On this point, one of the group highlighted that while some businesses were comfortable with internal, innovative, digital projects, data issues remain common. “We’ve done a lot, but how do we deploy this at an operational scale?”
Collaboration was raised as potentially holding some answers. With huge opportunities for using data and emerging technologies, the group was asked whether there is scope for working together towards standardisation. Although one delegate questioned if integration might stifle innovation, another said there was a debate to be had.
In closing, many agreed with the delegate who said “utilities have still to inhabit multiple worlds”. It does appear they will still be around for a long time to come.
Rob Angus, head of smart and energy services change delivery, Npower
“Smart brings some ‘best in class’ capability to build on, but equally brings some challenges too. One of these is we need to manage customers’ expectations: many customers are used to ‘topping up’ their mobile phone and seeing that credit appear on their device within seconds. Topping up a smart meter, in a regulated world with multiple third parties involved, is much more complicated and means it may take longer to appear.”
Mark Adolphus, director of connections, UK Power Netwroks
“Whether the label utility is appropriate or not, I don’t think we get hung up about it. The thing is about the service we provide to our customers, and how we are viewed in the marketplace.”

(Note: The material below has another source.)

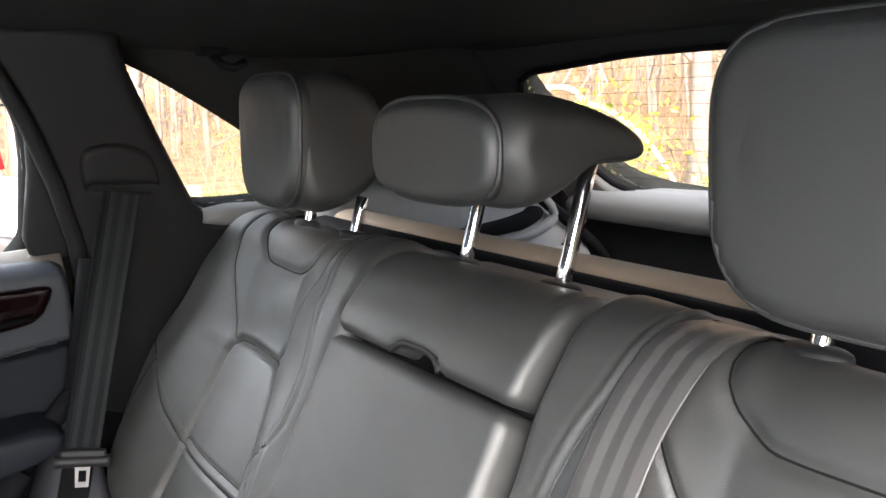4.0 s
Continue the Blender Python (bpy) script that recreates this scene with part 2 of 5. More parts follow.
ASPHALT = material("asphalt", (0.16, 0.157, 0.15), 0.9, grain=1.0, grain_scale=200, vary=0.25, vary_scale=1.2)
LITTER = material("leaf_litter", (0.20, 0.13, 0.075), 0.95, grain=1.0, grain_scale=60, vary=0.5, vary_scale=2.5, second=(0.42, 0.28, 0.16))
GRASS_M = material("grass_blades", (0.16, 0.20, 0.035), 0.8, vary=0.4, vary_scale=3)
BARK = material("grey_brown_bark", (0.27, 0.225, 0.20), 0.95, grain=1.0, grain_scale=50, vary=0.4, vary_scale=5)
PALE_BARK = material("pale_bark", (0.55, 0.50, 0.44), 0.9, grain=0.8, grain_scale=60, vary=0.25, vary_scale=6)
TWIG = material("brown_twigs", (0.40, 0.27, 0.18), 0.95, vary=0.4, vary_scale=2)
LEAF = material("yellow_green_leaves", (0.30, 0.36, 0.045), 0.7, vary=0.4, vary_scale=12)
LEAF_DRY = material("dry_tan_leaves", (0.36, 0.24, 0.12), 0.8, vary=0.4, vary_scale=12)
FENCE_M = material("black_fence_metal", (0.02, 0.02, 0.02), 0.5, vary=0.1)
TIMBER = material("weathered_timber", (0.42, 0.31, 0.20), 0.85, grain=0.6, grain_scale=80, vary=0.3, vary_scale=20)
PAINT_WHITE = material("white_car_paint", (0.80, 0.80, 0.80), 0.25, coat=1.0, vary=0.02)
PAINT_DARK = material("dark_grey_car_paint", (0.060, 0.052, 0.047), 0.38, metal=0.2, coat=0.2, vary=0.08)
CARGLASS = material("grey_green_car_glass", (0.075, 0.082, 0.074), 0.12, vary=0.5, vary_scale=3, specular=0.22)
REARGLASS = material("dark_rear_glass", (0.030, 0.027, 0.024), 0.07, vary=0.4, vary_scale=3, specular=0.28)
TAIL = material("red_lamp_lens", (0.62, 0.02, 0.025), 0.15, vary=0.15)
TYRE = material("tyre_rubber", (0.02, 0.02, 0.02), 0.85)


# ---- mesh helpers ----
def link_mesh(name, verts, faces, mat, parent=None, label="", smooth=True, panel=None):
    me = bpy.data.meshes.new(name)
    me.from_pydata([tuple(map(float, v)) for v in verts], [], [tuple(int(i) for i in q) for q in faces])
    me.materials.append(mat)
    me.polygons.foreach_set("use_smooth", [smooth] * len(me.polygons))
    if panel is not None:
        at = me.attributes.new("panel", "FLOAT_VECTOR", "POINT")
        at.data.foreach_set("vector", np.asarray(panel, dtype=np.float32).ravel())
    me.update()
    ob = new(name, me)
    if parent is not None:
        ob.parent = parent
    if label:
        ob["label"] = label
    return ob


def part(name, bm, mat, parent=None, label="", smooth=True):
    me = bpy.data.meshes.new(name)
    bmesh.ops.recalc_face_normals(bm, faces=bm.faces[:])
    for q in bm.faces:
        q.smooth = smooth
    bm.to_mesh(me)
    bm.free()
    me.materials.append(mat)
    ob = new(name, me)
    if parent is not None:
        ob.parent = parent
    if label:
        ob["label"] = label
    return ob


def thing(name, label, category, group="", kind=""):
    ob = new(name)
    ob.empty_display_size = 0.05
    return tagged(ob, label, category, group, kind)


def vec(*a):
    return np.array(a, dtype=float)


def rounded(pts, times=2, closed=True, most=0.035):
    """Corner cutting: each corner is taken off by a quarter of its sides, at most so many metres."""
    p = np.array(pts, dtype=float)
    for _ in range(times):
        q = np.roll(p, -1, axis=0) if closed else p[1:]
        a = p if closed else p[:-1]
        t = np.minimum(0.25, most / np.maximum(np.linalg.norm(q - a, axis=1), 1e-9))[:, None]
        r = np.empty((2 * len(a), p.shape[1]))
        r[0::2], r[1::2] = a + (q - a) * t, q - (q - a) * t
        p = r if closed else np.vstack([p[:1], r, p[-1:]])
        most *= 0.5
    return p


def near_lines(P, a, b):
    """Distance from each point to the nearest of the segments a-b, and the nearest point."""
    best = np.full(len(P), 1e9)
    near = np.zeros_like(P)
    for s, e in zip(a, b):
        d = e - s
        t = np.clip(((P - s) @ d) / max(d @ d, 1e-12), 0, 1)
        q = s + t[:, None] * d
        dist = np.hypot(*(P - q).T)
        m = dist < best
        best[m], near[m] = dist[m], q[m]
    return best, near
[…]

Malcolm Horne, head of environment, Severn Trent Water
“The word utility also brings with it a certain ‘essentialness’. It is something I think I feel quite proud of – as a core service that society and our customers would seriously miss if it wasn’t there.”

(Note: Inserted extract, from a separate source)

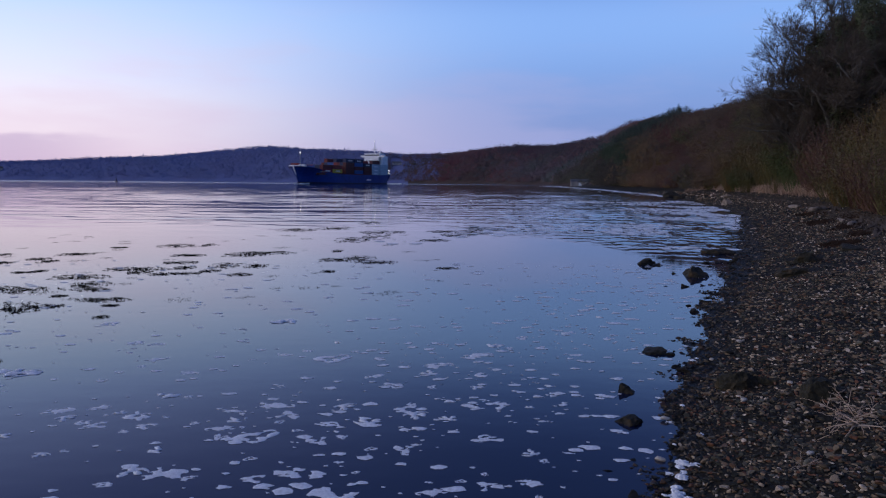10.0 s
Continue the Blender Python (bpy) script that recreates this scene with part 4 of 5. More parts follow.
def foam_patch(x, y, w, z=0.0):
    ob = new("foam_patch", rnd.choice(FOAM_MESHES))
    ob.scale = (w * 1.35, w * rnd.uniform(0.75, 1.2), w * 1.0 + 0.05)
    ob.matrix_basis = Matrix.Translation((x, y, z)) @ Matrix.Rotation(rnd.uniform(-0.5, 0.5) + (math.pi if rnd.random() < 0.5 else 0), 4, "Z") @ Matrix.Diagonal((*ob.scale, 1))
    return tagged(ob, "patch of pale bubbly foam floating on the water", "foam", "foam on the water")


for x, y, w in FOAM_a + FOAM_b + FOAM_c + FOAM_d:
    DRIFTING.append(foam_patch(x, y, w))
while len(DRIFTING) < 165:
    y = rnd.uniform(3.8, 8.5)
    x = rnd.uniform(-0.7 * y, 0.30 * y + 0.9)
    if inland1(x, y) < -0.4:
        DRIFTING.append(foam_patch(x, y, rnd.uniform(0.05, 0.11)))


def speck_raft(cx, cy, span, count, sizes, name="foam_specks"):
    vs, fs = [], []
    for _ in range(count):
        x, y = rnd.uniform(-span, span), rnd.uniform(-span, span)
        s = sizes[0] + (sizes[1] - sizes[0]) * rnd.random() ** 2.5
        k, base = 9, len(vs)
        a0 = rnd.uniform(0, 6)
        vs.append((x, y, 0.004 + s * 0.12))
        for q in range(k):
            r = s * rnd.uniform(0.55, 1.2)
            vs.append((x + r * 1.5 * math.cos(a0 + q * 2 * math.pi / k), y + r * math.sin(a0 + q * 2 * math.pi / k), 0.002))
        fs += [(base, base + 1 + q, base + 1 + (q + 1) % k) for q in range(k)]
    ob = new(name, mesh_of(name, vs, fs, M_foam, True))
    ob.matrix_basis = pose(cx, cy, 0)
    return tagged(ob, "scattered flecks of foam on the water", "foam", kind="stuff")


for cy in np.arange(3.8, 15.5, 1.15):
    for cx in np.arange(-0.62 * cy - 0.4, 0.47 * cy + 0.5, 1.35):
        if (inland1(cx, cy)) > 0.4:
            continue
        near_shore = max(0.0, 1 - abs((inland1(cx, cy)) + 1.2) / 2.2)
        DRIFTING.append(speck_raft(cx + rnd.uniform(-0.2, 0.2), cy, 0.62, int((20 if cy < 9 else 10) * (0.6 + 2.2 * near_shore)), (0.008, 0.05 if cy < 9 else 0.075)))

def wash(name, places, sizes, label):
    vs, fs = [], []
    for x, y in places:
        s = sizes[0] + (sizes[1] - sizes[0]) * rnd.random() ** 2
        k, base, a0 = 9, len(vs), rnd.uniform(0, 6)
        vs.append((x, y, 0.01 + s * 0.08))
        for q in range(k):
            r = s * rnd.uniform(0.6, 1.2)
            vs.append((x + r * 1.3 * math.cos(a0 + q * 2 * math.pi / k), y + r * 1.6 * math.sin(a0 + q * 2 * math.pi / k), 0.004))
        fs += [(base, base + 1 + q, base + 1 + (q + 1) % k) for q in range(k)]
    return tagged(new(name, mesh_of(name, vs, fs, M_foam, True)), label, "foam", kind="stuff")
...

Keith Wishart, UK account partner, IBM
“You are at greater risk of substitution in power – there might be greater adherence to the utility model in the water sector for longer than there is in electricity and gas. So, if you are getting substituted you could almost become like an insurance company. If people are going to smaller providers and they don’t have the same level of resilience as you do, then you might say ‘we can underwrite that’.”